◆ WHAT IS REQUIRED
Exclude images, then output the remaining data verbatim.

--- start DATASET CONTENT ---

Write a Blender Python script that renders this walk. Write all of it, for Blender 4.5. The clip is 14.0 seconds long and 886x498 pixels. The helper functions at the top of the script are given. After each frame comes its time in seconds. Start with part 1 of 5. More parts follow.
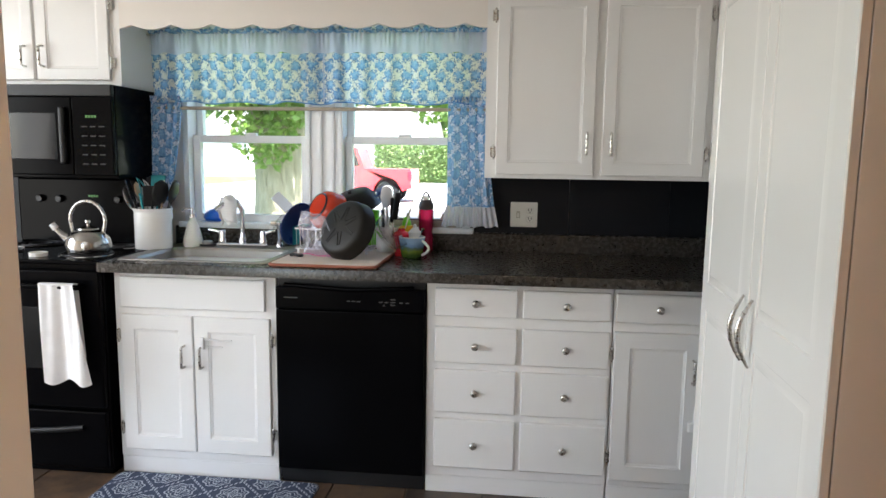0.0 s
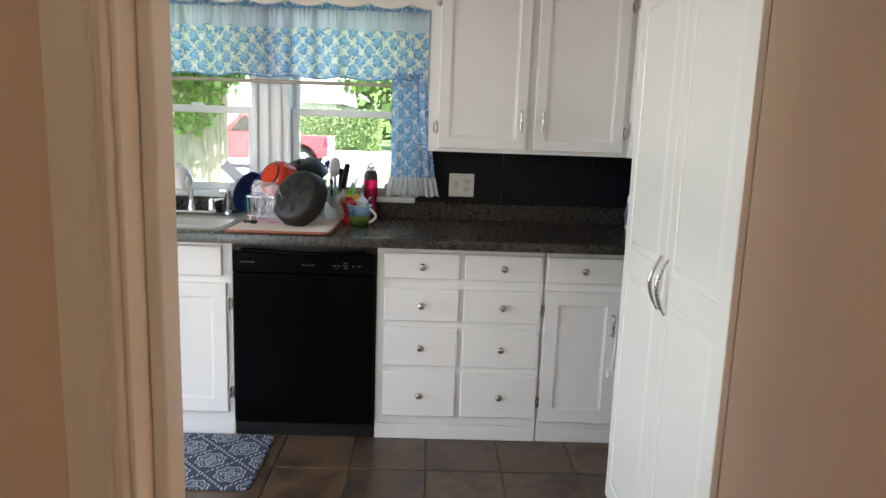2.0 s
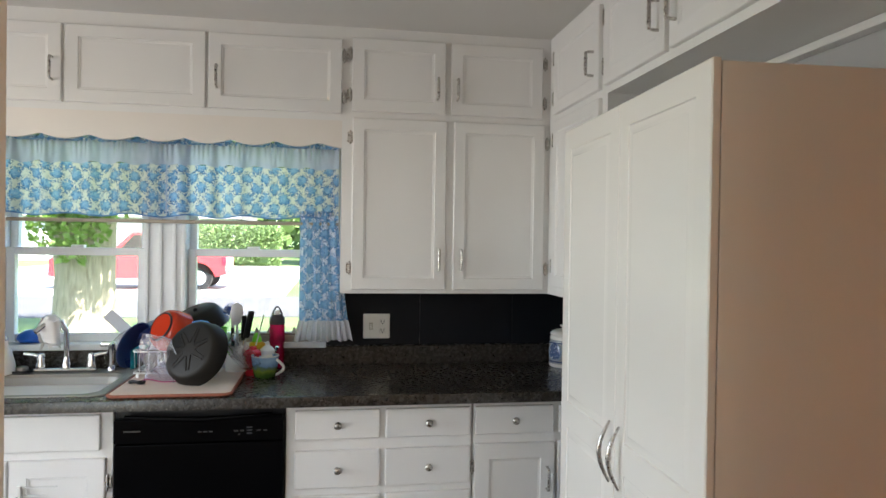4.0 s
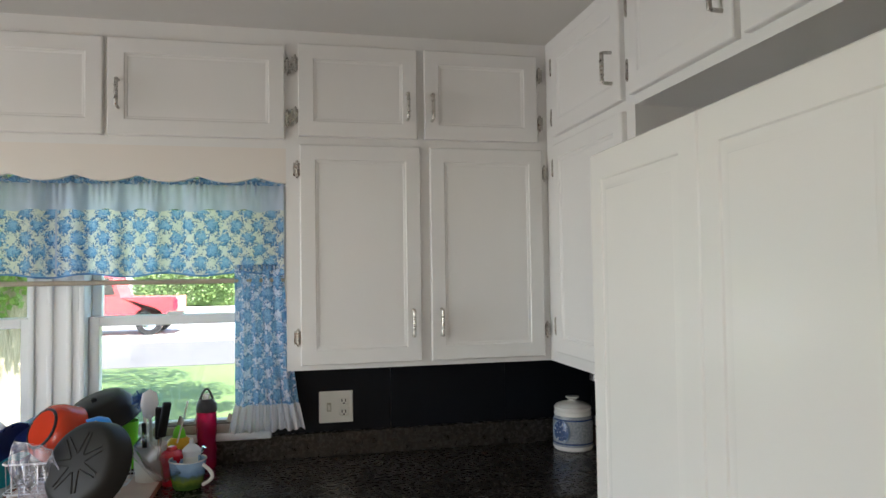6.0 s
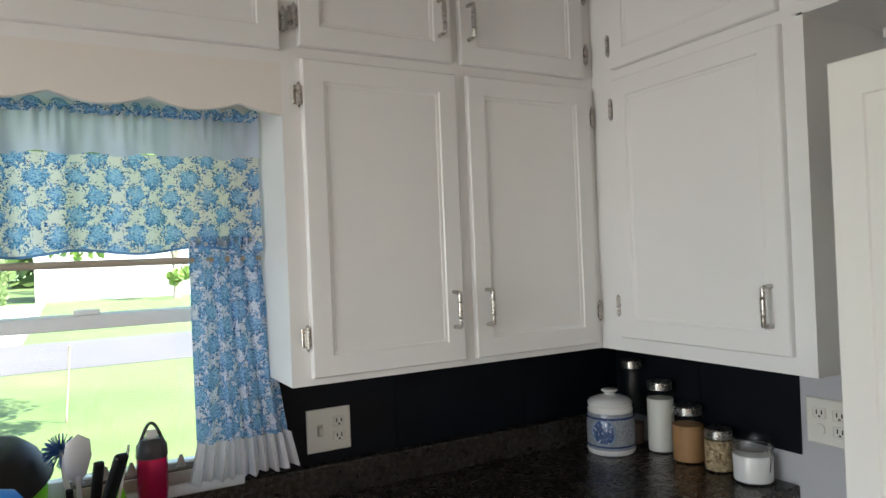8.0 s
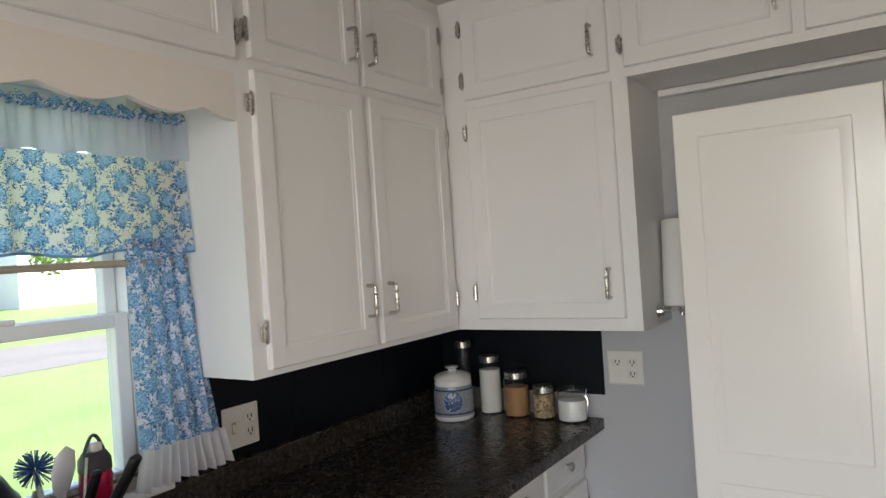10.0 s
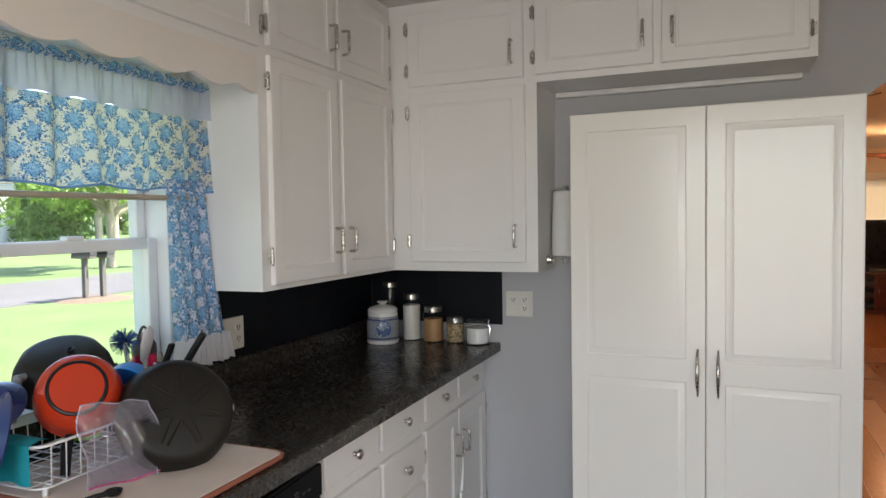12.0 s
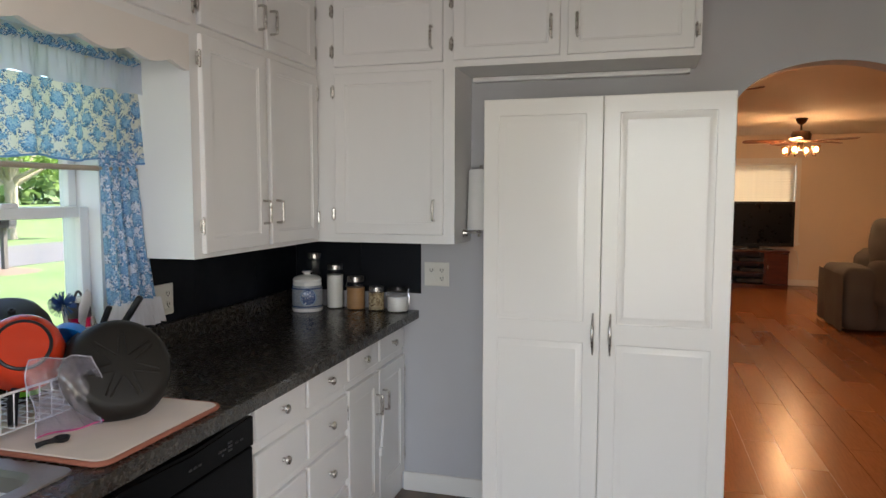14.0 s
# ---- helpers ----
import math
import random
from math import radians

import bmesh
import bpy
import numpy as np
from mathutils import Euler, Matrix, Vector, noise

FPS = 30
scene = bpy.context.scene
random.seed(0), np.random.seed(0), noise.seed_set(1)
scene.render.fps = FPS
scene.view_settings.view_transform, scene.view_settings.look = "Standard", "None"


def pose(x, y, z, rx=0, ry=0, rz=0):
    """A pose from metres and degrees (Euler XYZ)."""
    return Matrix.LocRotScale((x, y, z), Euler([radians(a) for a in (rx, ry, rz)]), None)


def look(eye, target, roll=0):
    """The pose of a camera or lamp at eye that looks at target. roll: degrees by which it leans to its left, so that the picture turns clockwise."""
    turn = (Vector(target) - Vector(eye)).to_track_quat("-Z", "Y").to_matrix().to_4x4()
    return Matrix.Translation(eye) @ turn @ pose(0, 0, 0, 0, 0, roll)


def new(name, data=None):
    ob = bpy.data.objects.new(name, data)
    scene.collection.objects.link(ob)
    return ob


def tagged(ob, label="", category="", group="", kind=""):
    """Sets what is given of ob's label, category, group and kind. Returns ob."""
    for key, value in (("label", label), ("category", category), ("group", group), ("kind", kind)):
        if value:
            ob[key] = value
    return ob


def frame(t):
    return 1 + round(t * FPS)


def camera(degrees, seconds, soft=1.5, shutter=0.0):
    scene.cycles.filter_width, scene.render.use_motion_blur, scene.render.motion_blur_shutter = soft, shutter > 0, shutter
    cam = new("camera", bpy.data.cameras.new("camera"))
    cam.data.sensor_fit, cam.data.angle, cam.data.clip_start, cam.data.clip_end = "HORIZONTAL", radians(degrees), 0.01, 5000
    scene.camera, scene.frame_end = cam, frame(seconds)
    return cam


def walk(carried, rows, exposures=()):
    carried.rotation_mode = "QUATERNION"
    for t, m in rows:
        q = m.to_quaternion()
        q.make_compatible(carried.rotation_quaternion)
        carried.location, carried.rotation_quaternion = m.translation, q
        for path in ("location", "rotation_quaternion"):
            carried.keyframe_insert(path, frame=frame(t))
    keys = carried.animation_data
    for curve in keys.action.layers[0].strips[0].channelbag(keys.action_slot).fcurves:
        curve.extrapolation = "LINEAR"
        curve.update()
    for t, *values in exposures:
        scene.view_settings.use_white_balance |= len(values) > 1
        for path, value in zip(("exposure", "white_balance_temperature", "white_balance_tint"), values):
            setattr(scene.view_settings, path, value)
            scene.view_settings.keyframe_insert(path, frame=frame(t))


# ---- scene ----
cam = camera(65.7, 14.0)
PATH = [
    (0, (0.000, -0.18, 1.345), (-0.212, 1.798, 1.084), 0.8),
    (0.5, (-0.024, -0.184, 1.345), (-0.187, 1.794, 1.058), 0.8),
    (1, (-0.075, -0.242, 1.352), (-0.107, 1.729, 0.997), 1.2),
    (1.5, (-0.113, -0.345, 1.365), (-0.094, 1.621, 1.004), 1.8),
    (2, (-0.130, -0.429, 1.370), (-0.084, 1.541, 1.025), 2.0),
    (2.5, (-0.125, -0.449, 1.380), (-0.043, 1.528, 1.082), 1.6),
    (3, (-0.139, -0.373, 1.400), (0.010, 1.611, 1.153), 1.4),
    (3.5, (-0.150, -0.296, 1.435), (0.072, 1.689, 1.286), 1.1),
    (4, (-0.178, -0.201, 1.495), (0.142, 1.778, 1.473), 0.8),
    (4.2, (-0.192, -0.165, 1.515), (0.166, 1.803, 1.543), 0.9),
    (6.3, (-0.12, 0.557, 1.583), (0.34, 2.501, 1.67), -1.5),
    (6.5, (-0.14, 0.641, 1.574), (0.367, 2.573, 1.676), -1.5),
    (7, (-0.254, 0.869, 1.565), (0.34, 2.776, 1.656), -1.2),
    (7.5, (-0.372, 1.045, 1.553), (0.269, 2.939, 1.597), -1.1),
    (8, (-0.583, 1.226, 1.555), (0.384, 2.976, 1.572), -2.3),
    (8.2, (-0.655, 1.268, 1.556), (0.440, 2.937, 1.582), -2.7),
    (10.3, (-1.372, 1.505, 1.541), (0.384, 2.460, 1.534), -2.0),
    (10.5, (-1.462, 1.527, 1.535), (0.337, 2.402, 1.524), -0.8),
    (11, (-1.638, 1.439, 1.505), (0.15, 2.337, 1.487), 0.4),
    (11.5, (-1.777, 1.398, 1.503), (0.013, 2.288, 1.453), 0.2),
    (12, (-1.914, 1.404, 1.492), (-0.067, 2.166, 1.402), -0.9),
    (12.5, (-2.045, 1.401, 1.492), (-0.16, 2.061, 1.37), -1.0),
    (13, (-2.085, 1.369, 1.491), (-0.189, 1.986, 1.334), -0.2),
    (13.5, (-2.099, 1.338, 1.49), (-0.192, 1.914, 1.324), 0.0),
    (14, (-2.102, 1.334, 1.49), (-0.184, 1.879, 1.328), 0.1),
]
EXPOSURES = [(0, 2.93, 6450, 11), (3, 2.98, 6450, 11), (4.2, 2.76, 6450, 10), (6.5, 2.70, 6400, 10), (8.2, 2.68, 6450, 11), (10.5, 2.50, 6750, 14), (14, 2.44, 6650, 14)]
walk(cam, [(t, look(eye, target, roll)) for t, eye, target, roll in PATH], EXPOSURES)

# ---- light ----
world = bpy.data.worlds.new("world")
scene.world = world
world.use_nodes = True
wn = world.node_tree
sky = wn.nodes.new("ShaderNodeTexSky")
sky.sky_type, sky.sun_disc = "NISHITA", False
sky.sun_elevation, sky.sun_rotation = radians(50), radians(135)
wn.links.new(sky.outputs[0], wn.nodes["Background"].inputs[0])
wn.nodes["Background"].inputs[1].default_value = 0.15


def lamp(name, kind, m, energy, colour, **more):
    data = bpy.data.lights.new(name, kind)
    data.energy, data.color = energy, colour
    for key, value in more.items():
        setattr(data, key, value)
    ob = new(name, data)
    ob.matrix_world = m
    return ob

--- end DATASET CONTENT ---

◆ RIGHT ANSWER
Write a Blender Python script that renders this walk. Write all of it, for Blender 4.5. The clip is 14.0 seconds long and 886x498 pixels. The helper functions at the top of the script are given. After each frame comes its time in seconds. Start with part 1 of 5. More parts follow.
0.0 s
2.0 s
4.0 s
6.0 s
8.0 s
10.0 s
12.0 s
14.0 s
# ---- helpers ----
import math
import random
from math import radians

import bmesh
import bpy
import numpy as np
from mathutils import Euler, Matrix, Vector, noise

FPS = 30
scene = bpy.context.scene
random.seed(0), np.random.seed(0), noise.seed_set(1)
scene.render.fps = FPS
scene.view_settings.view_transform, scene.view_settings.look = "Standard", "None"


def pose(x, y, z, rx=0, ry=0, rz=0):
    """A pose from metres and degrees (Euler XYZ)."""
    return Matrix.LocRotScale((x, y, z), Euler([radians(a) for a in (rx, ry, rz)]), None)


def look(eye, target, roll=0):
    """The pose of a camera or lamp at eye that looks at target. roll: degrees by which it leans to its left, so that the picture turns clockwise."""
    turn = (Vector(target) - Vector(eye)).to_track_quat("-Z", "Y").to_matrix().to_4x4()
    return Matrix.Translation(eye) @ turn @ pose(0, 0, 0, 0, 0, roll)


def new(name, data=None):
    ob = bpy.data.objects.new(name, data)
    scene.collection.objects.link(ob)
    return ob


def tagged(ob, label="", category="", group="", kind=""):
    """Sets what is given of ob's label, category, group and kind. Returns ob."""
    for key, value in (("label", label), ("category", category), ("group", group), ("kind", kind)):
        if value:
            ob[key] = value
    return ob


def frame(t):
    return 1 + round(t * FPS)


def camera(degrees, seconds, soft=1.5, shutter=0.0):
    scene.cycles.filter_width, scene.render.use_motion_blur, scene.render.motion_blur_shutter = soft, shutter > 0, shutter
    cam = new("camera", bpy.data.cameras.new("camera"))
    cam.data.sensor_fit, cam.data.angle, cam.data.clip_start, cam.data.clip_end = "HORIZONTAL", radians(degrees), 0.01, 5000
    scene.camera, scene.frame_end = cam, frame(seconds)
    return cam


def walk(carried, rows, exposures=()):
    carried.rotation_mode = "QUATERNION"
    for t, m in rows:
        q = m.to_quaternion()
        q.make_compatible(carried.rotation_quaternion)
        carried.location, carried.rotation_quaternion = m.translation, q
        for path in ("location", "rotation_quaternion"):
            carried.keyframe_insert(path, frame=frame(t))
    keys = carried.animation_data
    for curve in keys.action.layers[0].strips[0].channelbag(keys.action_slot).fcurves:
        curve.extrapolation = "LINEAR"
        curve.update()
    for t, *values in exposures:
        scene.view_settings.use_white_balance |= len(values) > 1
        for path, value in zip(("exposure", "white_balance_temperature", "white_balance_tint"), values):
            setattr(scene.view_settings, path, value)
            scene.view_settings.keyframe_insert(path, frame=frame(t))


# ---- scene ----
cam = camera(65.7, 14.0)
PATH = [
    (0, (0.000, -0.18, 1.345), (-0.212, 1.798, 1.084), 0.8),
    (0.5, (-0.024, -0.184, 1.345), (-0.187, 1.794, 1.058), 0.8),
    (1, (-0.075, -0.242, 1.352), (-0.107, 1.729, 0.997), 1.2),
    (1.5, (-0.113, -0.345, 1.365), (-0.094, 1.621, 1.004), 1.8),
    (2, (-0.130, -0.429, 1.370), (-0.084, 1.541, 1.025), 2.0),
    (2.5, (-0.125, -0.449, 1.380), (-0.043, 1.528, 1.082), 1.6),
    (3, (-0.139, -0.373, 1.400), (0.010, 1.611, 1.153), 1.4),
    (3.5, (-0.150, -0.296, 1.435), (0.072, 1.689, 1.286), 1.1),
    (4, (-0.178, -0.201, 1.495), (0.142, 1.778, 1.473), 0.8),
    (4.2, (-0.192, -0.165, 1.515), (0.166, 1.803, 1.543), 0.9),
    (6.3, (-0.12, 0.557, 1.583), (0.34, 2.501, 1.67), -1.5),
    (6.5, (-0.14, 0.641, 1.574), (0.367, 2.573, 1.676), -1.5),
    (7, (-0.254, 0.869, 1.565), (0.34, 2.776, 1.656), -1.2),
    (7.5, (-0.372, 1.045, 1.553), (0.269, 2.939, 1.597), -1.1),
    (8, (-0.583, 1.226, 1.555), (0.384, 2.976, 1.572), -2.3),
    (8.2, (-0.655, 1.268, 1.556), (0.440, 2.937, 1.582), -2.7),
    (10.3, (-1.372, 1.505, 1.541), (0.384, 2.460, 1.534), -2.0),
    (10.5, (-1.462, 1.527, 1.535), (0.337, 2.402, 1.524), -0.8),
    (11, (-1.638, 1.439, 1.505), (0.15, 2.337, 1.487), 0.4),
    (11.5, (-1.777, 1.398, 1.503), (0.013, 2.288, 1.453), 0.2),
    (12, (-1.914, 1.404, 1.492), (-0.067, 2.166, 1.402), -0.9),
    (12.5, (-2.045, 1.401, 1.492), (-0.16, 2.061, 1.37), -1.0),
    (13, (-2.085, 1.369, 1.491), (-0.189, 1.986, 1.334), -0.2),
    (13.5, (-2.099, 1.338, 1.49), (-0.192, 1.914, 1.324), 0.0),
    (14, (-2.102, 1.334, 1.49), (-0.184, 1.879, 1.328), 0.1),
]
EXPOSURES = [(0, 2.93, 6450, 11), (3, 2.98, 6450, 11), (4.2, 2.76, 6450, 10), (6.5, 2.70, 6400, 10), (8.2, 2.68, 6450, 11), (10.5, 2.50, 6750, 14), (14, 2.44, 6650, 14)]
walk(cam, [(t, look(eye, target, roll)) for t, eye, target, roll in PATH], EXPOSURES)

# ---- light ----
world = bpy.data.worlds.new("world")
scene.world = world
world.use_nodes = True
wn = world.node_tree
sky = wn.nodes.new("ShaderNodeTexSky")
sky.sky_type, sky.sun_disc = "NISHITA", False
sky.sun_elevation, sky.sun_rotation = radians(50), radians(135)
wn.links.new(sky.outputs[0], wn.nodes["Background"].inputs[0])
wn.nodes["Background"].inputs[1].default_value = 0.15


def lamp(name, kind, m, energy, colour, **more):
    data = bpy.data.lights.new(name, kind)
    data.energy, data.color = energy, colour
    for key, value in more.items():
        setattr(data, key, value)
    ob = new(name, data)
    ob.matrix_world = m
    return ob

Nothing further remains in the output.